— begin SOURCE EXCERPT —

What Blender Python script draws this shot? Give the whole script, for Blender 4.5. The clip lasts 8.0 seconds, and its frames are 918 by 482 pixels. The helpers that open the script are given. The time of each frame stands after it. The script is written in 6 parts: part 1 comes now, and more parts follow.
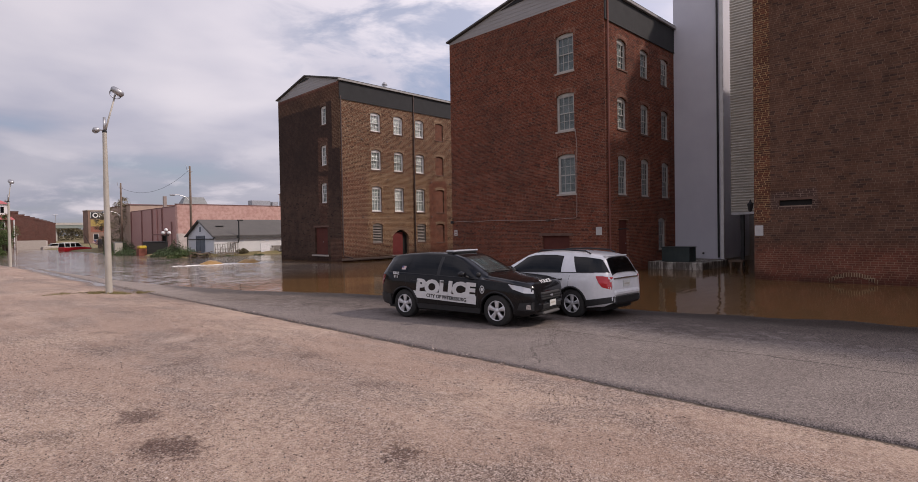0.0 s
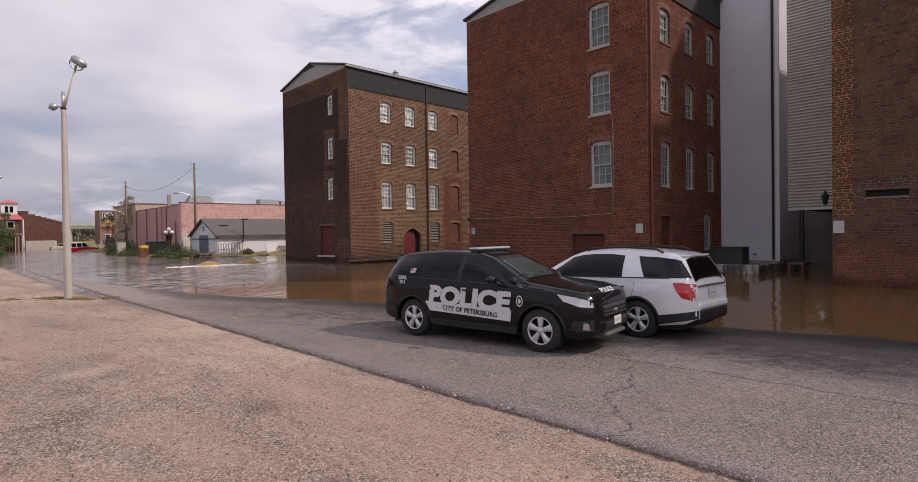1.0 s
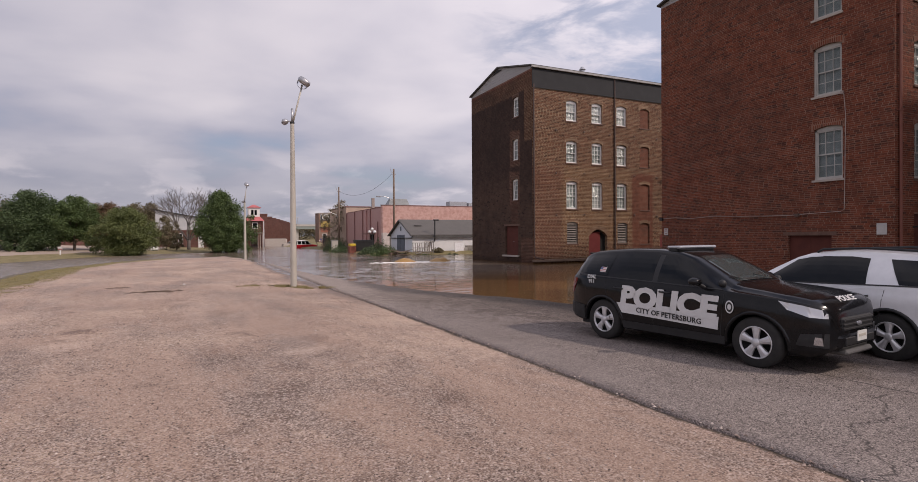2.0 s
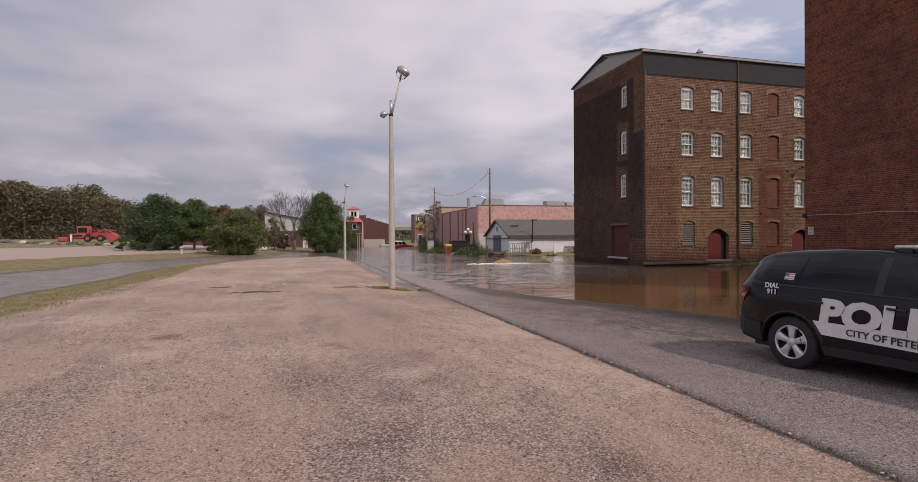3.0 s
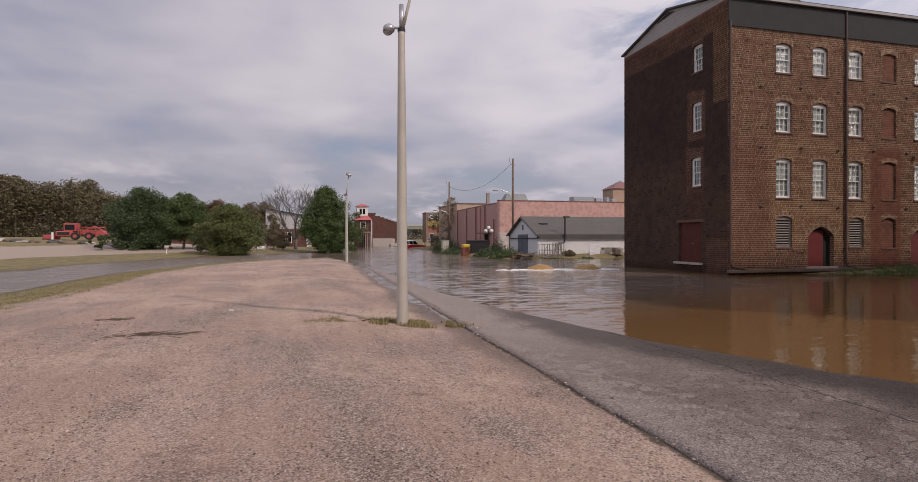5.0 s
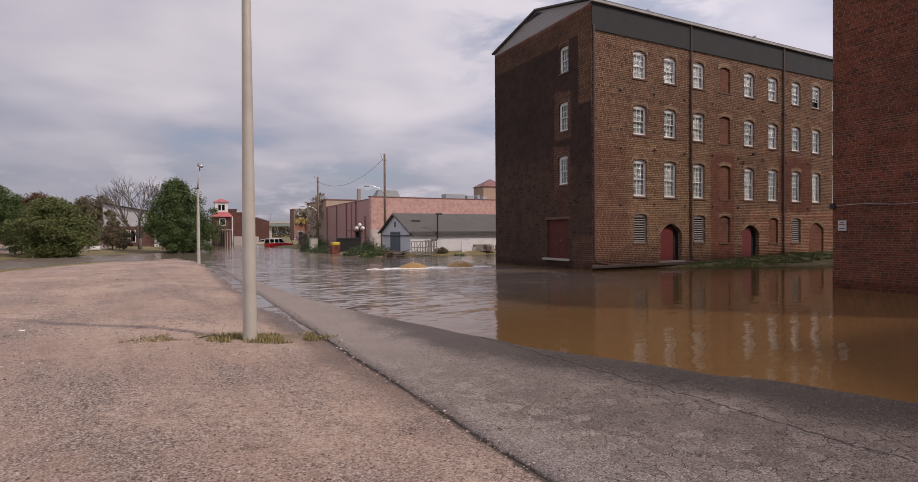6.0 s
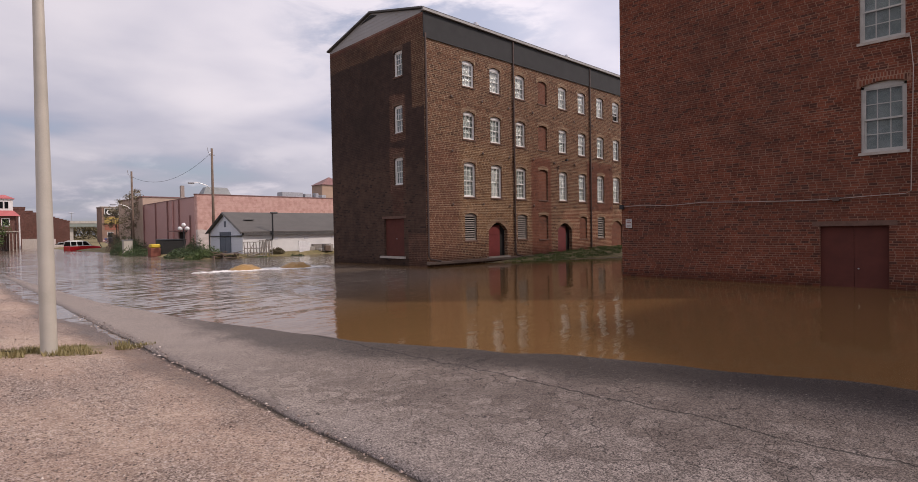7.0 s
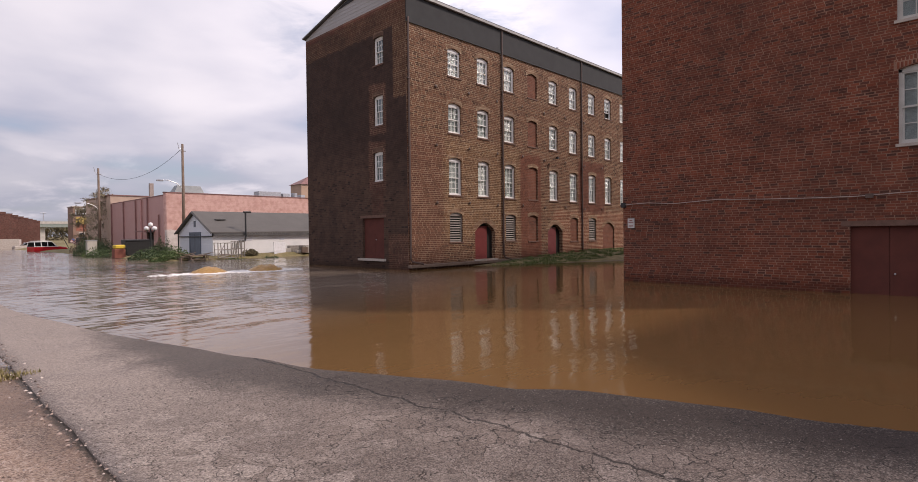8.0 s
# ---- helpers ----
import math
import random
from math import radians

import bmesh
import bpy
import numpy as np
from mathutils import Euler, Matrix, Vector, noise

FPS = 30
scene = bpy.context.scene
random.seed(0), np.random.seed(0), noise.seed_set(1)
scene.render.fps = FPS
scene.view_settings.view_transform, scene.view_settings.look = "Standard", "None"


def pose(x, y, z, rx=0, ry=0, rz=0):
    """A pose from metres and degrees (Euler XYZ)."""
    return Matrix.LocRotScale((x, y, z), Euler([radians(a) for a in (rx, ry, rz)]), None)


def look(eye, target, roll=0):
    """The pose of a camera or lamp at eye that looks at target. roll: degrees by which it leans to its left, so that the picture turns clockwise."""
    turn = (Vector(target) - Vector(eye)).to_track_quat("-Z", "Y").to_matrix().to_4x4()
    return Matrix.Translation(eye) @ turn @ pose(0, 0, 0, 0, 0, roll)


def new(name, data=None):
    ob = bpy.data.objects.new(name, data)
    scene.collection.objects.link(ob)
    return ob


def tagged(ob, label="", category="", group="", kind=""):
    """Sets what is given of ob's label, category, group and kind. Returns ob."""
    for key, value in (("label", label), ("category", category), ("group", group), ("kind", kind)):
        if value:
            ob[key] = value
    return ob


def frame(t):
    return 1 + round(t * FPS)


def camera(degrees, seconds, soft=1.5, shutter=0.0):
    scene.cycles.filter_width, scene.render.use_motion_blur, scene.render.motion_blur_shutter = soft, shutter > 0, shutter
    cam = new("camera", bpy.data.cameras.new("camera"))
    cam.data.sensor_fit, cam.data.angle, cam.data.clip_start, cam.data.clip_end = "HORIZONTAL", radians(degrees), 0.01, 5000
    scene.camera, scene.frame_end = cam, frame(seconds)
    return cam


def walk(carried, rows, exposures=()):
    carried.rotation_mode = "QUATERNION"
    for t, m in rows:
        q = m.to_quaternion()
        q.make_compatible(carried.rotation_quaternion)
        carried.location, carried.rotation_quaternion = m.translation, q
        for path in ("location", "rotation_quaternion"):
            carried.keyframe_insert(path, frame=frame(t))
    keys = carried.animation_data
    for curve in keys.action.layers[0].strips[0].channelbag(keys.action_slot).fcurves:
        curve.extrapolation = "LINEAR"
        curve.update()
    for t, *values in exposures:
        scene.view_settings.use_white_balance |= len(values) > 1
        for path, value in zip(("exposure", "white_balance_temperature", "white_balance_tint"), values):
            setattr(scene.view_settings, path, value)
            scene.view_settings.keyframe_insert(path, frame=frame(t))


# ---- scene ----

— end SOURCE EXCERPT —

> **TASK PROMPT**: The lines to return run from the one containing "scene = bpy.context.scene" down to the one containing "keys = carried.animation_data"; give them exactly, both included, and no others.

> **PROBLEM SOLUTION**:
scene = bpy.context.scene
random.seed(0), np.random.seed(0), noise.seed_set(1)
scene.render.fps = FPS
scene.view_settings.view_transform, scene.view_settings.look = "Standard", "None"


def pose(x, y, z, rx=0, ry=0, rz=0):
    """A pose from metres and degrees (Euler XYZ)."""
    return Matrix.LocRotScale((x, y, z), Euler([radians(a) for a in (rx, ry, rz)]), None)


def look(eye, target, roll=0):
    """The pose of a camera or lamp at eye that looks at target. roll: degrees by which it leans to its left, so that the picture turns clockwise."""
    turn = (Vector(target) - Vector(eye)).to_track_quat("-Z", "Y").to_matrix().to_4x4()
    return Matrix.Translation(eye) @ turn @ pose(0, 0, 0, 0, 0, roll)


def new(name, data=None):
    ob = bpy.data.objects.new(name, data)
    scene.collection.objects.link(ob)
    return ob


def tagged(ob, label="", category="", group="", kind=""):
    """Sets what is given of ob's label, category, group and kind. Returns ob."""
    for key, value in (("label", label), ("category", category), ("group", group), ("kind", kind)):
        if value:
            ob[key] = value
    return ob


def frame(t):
    return 1 + round(t * FPS)


def camera(degrees, seconds, soft=1.5, shutter=0.0):
    scene.cycles.filter_width, scene.render.use_motion_blur, scene.render.motion_blur_shutter = soft, shutter > 0, shutter
    cam = new("camera", bpy.data.cameras.new("camera"))
    cam.data.sensor_fit, cam.data.angle, cam.data.clip_start, cam.data.clip_end = "HORIZONTAL", radians(degrees), 0.01, 5000
    scene.camera, scene.frame_end = cam, frame(seconds)
    return cam


def walk(carried, rows, exposures=()):
    carried.rotation_mode = "QUATERNION"
    for t, m in rows:
        q = m.to_quaternion()
        q.make_compatible(carried.rotation_quaternion)
        carried.location, carried.rotation_quaternion = m.translation, q
        for path in ("location", "rotation_quaternion"):
            carried.keyframe_insert(path, frame=frame(t))
    keys = carried.animation_data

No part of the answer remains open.